If your use case starts small - like a straightforward RAG chain - begin with a hard-coded chain. As requirements evolve, you can add tool-calling logic for dynamic decision-making or even segment tasks into multiple specialized agents. In practice, many real-world agent systems combine patterns. For instance, use a mostly deterministic chain but allow the LLM to dynamically call certain APIs in a single step if needed.
Mosaic AI Agent Framework is agnostic of whatever pattern you choose, making it easy to evolve design patterns as your application grows.
Development guidance
- Prompts
- Keep prompts clear and minimal to avoid contradictory instructions, distracting information and reduce hallucinations.
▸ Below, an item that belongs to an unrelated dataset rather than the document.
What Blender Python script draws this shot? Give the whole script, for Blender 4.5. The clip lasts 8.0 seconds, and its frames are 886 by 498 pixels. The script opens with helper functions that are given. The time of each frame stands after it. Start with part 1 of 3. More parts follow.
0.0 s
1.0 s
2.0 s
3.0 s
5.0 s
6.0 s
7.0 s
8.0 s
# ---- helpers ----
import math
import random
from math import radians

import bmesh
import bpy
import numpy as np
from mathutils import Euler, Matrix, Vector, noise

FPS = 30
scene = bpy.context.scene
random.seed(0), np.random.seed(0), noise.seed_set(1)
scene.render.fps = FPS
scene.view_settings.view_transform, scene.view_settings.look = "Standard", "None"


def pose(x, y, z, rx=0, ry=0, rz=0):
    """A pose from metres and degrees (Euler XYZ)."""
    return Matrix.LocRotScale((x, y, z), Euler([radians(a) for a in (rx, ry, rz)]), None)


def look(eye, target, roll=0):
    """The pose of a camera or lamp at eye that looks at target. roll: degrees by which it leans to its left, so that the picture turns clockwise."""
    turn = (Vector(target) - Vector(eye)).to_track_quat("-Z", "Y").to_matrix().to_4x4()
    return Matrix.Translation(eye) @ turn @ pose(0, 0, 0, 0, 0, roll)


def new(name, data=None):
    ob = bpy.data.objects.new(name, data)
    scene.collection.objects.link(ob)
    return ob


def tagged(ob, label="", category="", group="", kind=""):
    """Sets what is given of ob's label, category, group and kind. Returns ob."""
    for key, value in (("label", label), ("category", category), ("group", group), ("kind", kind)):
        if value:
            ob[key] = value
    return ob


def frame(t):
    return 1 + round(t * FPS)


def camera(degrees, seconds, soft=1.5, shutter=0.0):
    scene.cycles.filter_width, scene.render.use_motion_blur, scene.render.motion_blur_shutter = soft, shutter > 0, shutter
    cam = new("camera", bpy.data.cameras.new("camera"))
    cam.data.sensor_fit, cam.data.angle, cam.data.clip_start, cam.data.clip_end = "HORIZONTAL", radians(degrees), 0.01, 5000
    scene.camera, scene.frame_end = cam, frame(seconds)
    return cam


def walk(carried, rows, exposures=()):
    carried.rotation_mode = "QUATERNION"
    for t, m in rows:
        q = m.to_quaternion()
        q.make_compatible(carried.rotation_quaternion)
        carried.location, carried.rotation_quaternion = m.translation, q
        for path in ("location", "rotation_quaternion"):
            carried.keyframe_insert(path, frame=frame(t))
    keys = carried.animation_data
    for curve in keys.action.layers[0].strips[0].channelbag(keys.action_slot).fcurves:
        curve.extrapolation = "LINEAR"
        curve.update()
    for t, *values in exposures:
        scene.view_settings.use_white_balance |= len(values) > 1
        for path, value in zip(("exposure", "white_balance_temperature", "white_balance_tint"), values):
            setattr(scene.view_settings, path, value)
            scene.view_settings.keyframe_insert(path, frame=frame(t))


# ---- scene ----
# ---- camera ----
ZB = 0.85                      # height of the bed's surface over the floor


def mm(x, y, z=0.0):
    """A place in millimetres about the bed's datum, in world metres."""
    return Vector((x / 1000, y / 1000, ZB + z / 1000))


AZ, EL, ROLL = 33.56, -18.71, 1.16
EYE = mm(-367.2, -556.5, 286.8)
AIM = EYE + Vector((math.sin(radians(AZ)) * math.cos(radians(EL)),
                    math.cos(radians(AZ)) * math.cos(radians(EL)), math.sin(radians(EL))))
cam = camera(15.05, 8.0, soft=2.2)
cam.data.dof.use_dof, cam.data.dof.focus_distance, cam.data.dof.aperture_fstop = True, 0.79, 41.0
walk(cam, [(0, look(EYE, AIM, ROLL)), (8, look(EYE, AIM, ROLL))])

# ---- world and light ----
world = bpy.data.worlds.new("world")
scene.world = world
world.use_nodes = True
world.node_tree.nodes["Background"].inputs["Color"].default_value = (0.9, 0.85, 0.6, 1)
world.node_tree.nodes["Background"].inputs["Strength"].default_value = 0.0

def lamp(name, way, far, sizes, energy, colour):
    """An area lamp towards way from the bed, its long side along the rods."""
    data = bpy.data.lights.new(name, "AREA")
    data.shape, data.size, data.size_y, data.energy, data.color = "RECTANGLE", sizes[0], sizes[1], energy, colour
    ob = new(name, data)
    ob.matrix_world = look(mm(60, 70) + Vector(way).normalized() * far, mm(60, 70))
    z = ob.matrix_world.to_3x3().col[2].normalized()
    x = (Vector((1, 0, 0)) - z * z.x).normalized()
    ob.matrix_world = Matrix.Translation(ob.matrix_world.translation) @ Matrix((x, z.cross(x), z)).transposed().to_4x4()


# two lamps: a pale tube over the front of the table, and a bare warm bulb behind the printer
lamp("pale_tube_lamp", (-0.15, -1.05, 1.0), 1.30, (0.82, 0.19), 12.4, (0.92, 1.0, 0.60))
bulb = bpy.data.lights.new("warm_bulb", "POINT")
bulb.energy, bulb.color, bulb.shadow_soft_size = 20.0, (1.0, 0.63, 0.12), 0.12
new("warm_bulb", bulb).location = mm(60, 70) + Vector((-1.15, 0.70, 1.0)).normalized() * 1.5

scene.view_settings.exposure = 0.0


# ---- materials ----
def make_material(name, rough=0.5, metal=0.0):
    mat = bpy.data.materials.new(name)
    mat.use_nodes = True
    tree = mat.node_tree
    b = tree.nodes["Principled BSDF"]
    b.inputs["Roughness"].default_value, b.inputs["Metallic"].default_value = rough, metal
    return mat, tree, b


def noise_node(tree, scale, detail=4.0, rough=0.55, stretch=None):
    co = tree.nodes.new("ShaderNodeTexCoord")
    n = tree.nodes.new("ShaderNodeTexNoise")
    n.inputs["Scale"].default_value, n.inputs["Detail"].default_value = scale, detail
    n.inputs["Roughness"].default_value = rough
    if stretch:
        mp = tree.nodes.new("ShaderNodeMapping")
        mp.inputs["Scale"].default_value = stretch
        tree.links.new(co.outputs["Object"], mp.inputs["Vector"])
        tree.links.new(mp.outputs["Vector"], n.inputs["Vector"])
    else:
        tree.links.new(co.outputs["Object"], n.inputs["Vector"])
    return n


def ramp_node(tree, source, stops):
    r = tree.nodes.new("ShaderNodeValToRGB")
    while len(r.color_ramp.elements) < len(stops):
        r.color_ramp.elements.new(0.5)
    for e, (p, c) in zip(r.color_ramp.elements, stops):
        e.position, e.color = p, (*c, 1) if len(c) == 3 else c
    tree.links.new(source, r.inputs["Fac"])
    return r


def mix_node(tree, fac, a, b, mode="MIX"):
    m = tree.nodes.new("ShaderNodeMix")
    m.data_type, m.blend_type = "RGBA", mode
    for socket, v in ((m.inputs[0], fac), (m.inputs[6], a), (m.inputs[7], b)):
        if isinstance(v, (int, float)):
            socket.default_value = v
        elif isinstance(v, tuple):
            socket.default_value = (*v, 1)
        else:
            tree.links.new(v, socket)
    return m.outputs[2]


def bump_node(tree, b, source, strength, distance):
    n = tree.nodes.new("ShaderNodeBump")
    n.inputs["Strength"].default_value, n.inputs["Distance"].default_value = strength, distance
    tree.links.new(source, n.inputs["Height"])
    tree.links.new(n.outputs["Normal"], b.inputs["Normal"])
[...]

- Provide only the tools and context your agent requires, rather than an unbounded set of APIs or large irrelevant context.
- Logging & observability
- Implement detailed logging for each user request, agent plan, and tool call. Tools like MLflow Tracing can help capture structured logs for debugging.
- Store logs securely and be mindful of personally identifiable information (PII) in conversation data.
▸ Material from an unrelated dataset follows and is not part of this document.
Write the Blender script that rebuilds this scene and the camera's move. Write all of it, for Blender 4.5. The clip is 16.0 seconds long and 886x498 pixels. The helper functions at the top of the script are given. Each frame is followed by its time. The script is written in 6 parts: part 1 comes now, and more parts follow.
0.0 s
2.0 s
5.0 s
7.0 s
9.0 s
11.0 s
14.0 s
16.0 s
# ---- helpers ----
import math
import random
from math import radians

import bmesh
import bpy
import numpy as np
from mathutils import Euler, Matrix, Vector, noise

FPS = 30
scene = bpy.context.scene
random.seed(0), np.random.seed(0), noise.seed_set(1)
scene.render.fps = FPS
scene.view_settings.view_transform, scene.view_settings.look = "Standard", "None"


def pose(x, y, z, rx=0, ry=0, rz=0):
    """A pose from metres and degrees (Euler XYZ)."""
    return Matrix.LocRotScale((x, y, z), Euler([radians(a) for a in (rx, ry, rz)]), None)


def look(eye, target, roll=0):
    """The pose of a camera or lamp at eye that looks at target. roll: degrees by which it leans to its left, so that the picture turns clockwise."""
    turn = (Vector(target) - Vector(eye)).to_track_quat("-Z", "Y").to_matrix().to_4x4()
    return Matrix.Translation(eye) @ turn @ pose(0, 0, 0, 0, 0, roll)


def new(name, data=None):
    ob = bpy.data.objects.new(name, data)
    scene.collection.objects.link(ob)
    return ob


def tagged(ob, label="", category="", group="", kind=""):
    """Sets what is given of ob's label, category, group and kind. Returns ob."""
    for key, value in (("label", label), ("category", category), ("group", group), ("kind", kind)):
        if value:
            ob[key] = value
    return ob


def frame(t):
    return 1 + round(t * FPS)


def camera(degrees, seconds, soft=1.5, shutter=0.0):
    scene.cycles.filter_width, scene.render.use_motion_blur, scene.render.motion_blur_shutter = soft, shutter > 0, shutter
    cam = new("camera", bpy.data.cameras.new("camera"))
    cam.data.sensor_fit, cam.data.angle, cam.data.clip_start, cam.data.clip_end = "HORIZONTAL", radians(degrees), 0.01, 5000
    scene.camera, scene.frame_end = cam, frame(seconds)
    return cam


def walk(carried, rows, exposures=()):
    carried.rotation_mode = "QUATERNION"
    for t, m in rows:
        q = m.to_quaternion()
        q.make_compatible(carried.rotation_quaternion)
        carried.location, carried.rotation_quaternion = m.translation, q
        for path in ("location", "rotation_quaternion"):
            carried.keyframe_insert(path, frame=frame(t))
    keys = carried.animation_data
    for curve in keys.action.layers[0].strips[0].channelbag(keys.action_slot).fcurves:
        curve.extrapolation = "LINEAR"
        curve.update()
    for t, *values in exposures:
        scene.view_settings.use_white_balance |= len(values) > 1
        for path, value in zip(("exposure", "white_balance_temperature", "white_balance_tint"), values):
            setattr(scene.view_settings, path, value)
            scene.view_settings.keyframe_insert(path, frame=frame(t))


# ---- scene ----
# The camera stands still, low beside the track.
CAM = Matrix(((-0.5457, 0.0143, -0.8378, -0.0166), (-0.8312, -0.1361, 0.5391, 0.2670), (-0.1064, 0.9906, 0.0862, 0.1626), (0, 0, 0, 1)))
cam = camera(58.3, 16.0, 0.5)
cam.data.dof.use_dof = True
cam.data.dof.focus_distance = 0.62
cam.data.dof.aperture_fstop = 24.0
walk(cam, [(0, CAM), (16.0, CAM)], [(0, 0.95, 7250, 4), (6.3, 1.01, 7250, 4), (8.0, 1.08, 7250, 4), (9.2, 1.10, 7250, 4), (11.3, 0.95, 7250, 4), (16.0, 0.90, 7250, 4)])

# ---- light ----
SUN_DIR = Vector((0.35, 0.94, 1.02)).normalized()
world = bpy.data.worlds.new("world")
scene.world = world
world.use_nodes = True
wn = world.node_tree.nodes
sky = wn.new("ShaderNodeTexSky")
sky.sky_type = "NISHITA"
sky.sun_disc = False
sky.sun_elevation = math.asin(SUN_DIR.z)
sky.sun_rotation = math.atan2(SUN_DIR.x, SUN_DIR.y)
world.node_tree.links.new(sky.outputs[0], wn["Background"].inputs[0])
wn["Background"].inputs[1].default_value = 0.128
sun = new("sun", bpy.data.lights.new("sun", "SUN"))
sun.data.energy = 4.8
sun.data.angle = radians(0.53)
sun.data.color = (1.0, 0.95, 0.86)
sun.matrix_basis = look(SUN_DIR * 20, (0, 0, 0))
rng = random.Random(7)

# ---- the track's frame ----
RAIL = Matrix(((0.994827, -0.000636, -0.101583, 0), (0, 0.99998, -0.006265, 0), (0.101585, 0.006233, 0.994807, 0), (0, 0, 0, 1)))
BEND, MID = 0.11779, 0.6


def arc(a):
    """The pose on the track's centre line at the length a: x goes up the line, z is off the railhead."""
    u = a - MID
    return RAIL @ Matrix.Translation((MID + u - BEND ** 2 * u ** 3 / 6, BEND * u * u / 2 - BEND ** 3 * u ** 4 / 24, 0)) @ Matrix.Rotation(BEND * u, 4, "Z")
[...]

- Model updates & version pinning
- LLM behaviors can shift when providers update models behind the scenes. Use version pinning and frequent regression tests to ensure your agent logic remains robust and stable.
- Combining MLflow with Mosaic AI Agent Evaluation provides a streamlined way of versioning agents and regularly evaluating quality and performance.
Testing and iteration guidance
- Error handling & fallback logic
- Plan for tool or LLM failures. Timeouts, malformed responses, or empty results can break a workflow. Include retry strategies, fallback logic, or a simpler fallback chain when advanced features fail.
- Iterative prompt engineering
- Expect to refine prompts and chain logic over time. Version each change (using Git and MLflow) so you can rollback or compare performance across versions.
- Consider frameworks like DSPy to programmatically optimize prompts and other components within your agent system.
Production guidance
- Latency vs. cost optimization
- Each additional LLM or tool call increases token usage and response time. Where possible, combine steps or cache repeated queries to keep performance and cost manageable.
- Security and sandboxing
- If your agent can update records or run code, sandbox those actions or enforce human approval where necessary. This is critical in enterprise or regulated environments to avoid unintended harm.
- Databricks recommends Unity Catalog tools for sandboxed execution. See Unity Catalog function tools vs. agent code tools. Unity Catalog enables isolation of the arbitrary code execution and prevents malicious actors from tricking the agent into generating and running code that interferes or eavesdrops on other requests.
By following these guidelines, you can mitigate many of the most common failure modes such as tool mis-calls, drifting LLM performance, or unexpected cost spikes, and build more reliable, scalable agent systems.